What this task involves
Extract every line of the material that holds the string "radians".

• • • • •

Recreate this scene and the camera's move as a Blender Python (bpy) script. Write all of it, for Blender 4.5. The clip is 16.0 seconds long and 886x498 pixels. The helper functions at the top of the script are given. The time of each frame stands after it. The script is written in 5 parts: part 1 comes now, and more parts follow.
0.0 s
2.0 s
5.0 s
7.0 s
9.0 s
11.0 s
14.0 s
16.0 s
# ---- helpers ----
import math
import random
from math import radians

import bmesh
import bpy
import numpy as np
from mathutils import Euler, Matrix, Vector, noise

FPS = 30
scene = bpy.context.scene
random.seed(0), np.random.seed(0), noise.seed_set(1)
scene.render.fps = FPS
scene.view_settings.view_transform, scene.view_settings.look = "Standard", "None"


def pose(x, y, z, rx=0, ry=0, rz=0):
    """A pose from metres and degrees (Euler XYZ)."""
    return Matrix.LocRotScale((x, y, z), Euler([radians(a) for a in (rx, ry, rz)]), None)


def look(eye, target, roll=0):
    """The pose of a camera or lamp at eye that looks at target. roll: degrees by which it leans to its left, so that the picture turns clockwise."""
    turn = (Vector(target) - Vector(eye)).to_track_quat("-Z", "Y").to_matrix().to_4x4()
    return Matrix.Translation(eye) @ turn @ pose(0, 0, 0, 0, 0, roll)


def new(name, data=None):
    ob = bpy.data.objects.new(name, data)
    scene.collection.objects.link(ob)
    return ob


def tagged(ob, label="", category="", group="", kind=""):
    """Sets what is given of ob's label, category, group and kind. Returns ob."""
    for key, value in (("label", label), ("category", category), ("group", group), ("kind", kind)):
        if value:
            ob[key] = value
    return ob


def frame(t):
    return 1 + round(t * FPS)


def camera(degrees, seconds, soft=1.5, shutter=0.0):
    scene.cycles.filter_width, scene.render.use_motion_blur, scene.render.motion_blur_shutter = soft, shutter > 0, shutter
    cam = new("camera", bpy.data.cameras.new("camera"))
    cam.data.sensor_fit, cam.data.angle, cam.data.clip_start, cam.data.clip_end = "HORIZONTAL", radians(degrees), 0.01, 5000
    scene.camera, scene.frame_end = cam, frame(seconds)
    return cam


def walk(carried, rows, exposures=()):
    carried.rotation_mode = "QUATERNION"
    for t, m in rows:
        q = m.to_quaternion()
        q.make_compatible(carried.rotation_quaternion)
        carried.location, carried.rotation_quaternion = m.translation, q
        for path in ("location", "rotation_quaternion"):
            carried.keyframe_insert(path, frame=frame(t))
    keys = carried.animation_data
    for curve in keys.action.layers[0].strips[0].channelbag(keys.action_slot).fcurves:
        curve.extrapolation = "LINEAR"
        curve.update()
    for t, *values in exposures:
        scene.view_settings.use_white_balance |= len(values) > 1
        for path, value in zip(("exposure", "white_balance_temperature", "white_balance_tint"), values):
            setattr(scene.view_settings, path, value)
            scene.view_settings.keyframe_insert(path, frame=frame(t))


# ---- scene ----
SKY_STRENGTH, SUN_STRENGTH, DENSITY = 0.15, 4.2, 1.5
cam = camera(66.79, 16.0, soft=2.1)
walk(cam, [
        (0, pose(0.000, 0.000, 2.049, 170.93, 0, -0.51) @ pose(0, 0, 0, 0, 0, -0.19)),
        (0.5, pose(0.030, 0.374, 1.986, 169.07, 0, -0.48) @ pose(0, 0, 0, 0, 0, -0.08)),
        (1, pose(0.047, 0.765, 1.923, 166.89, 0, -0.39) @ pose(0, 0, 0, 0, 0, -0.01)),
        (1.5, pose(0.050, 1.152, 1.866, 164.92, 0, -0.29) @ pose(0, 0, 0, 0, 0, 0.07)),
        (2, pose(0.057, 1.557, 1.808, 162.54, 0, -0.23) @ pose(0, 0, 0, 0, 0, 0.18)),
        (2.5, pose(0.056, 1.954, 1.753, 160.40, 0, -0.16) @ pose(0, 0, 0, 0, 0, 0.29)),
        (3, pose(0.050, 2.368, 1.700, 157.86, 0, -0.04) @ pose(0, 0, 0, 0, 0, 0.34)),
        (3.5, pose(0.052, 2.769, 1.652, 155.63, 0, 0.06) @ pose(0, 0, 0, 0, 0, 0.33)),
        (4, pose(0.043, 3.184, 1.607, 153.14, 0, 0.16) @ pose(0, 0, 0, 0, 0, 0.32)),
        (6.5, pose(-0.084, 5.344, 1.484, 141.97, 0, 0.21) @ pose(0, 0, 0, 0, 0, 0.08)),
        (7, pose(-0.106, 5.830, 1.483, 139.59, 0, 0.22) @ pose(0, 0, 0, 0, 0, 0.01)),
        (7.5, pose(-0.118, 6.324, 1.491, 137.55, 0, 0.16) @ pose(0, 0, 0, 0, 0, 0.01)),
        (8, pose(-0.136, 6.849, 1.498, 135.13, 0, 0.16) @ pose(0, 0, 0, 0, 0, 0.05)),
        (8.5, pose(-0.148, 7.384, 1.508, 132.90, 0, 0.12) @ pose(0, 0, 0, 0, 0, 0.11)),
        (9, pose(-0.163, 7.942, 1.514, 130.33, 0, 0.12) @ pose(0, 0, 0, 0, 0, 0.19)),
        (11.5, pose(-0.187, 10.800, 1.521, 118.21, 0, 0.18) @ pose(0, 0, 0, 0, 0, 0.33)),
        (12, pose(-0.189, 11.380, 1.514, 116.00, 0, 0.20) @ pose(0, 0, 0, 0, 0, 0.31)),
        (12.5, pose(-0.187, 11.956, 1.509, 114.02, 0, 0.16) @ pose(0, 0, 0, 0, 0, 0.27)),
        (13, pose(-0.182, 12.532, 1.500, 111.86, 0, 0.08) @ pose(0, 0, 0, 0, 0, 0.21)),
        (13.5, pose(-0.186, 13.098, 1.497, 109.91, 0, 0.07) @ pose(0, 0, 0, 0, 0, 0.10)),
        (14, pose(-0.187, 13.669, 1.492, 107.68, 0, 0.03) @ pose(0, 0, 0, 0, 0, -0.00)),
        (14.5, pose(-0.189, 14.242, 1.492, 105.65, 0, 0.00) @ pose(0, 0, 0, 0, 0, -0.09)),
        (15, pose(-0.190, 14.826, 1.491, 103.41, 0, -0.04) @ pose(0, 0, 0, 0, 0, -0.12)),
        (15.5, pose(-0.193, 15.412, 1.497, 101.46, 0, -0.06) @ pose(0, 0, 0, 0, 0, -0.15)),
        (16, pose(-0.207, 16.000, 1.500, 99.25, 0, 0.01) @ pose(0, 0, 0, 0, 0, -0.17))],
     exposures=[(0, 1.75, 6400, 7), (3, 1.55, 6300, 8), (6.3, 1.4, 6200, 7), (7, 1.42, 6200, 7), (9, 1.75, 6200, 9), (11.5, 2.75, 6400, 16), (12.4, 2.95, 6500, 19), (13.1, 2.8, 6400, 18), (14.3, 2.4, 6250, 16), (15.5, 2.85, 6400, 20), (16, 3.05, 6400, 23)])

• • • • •

Exercise result
from math import radians
    return Matrix.LocRotScale((x, y, z), Euler([radians(a) for a in (rx, ry, rz)]), None)
    cam.data.sensor_fit, cam.data.angle, cam.data.clip_start, cam.data.clip_end = "HORIZONTAL", radians(degrees), 0.01, 5000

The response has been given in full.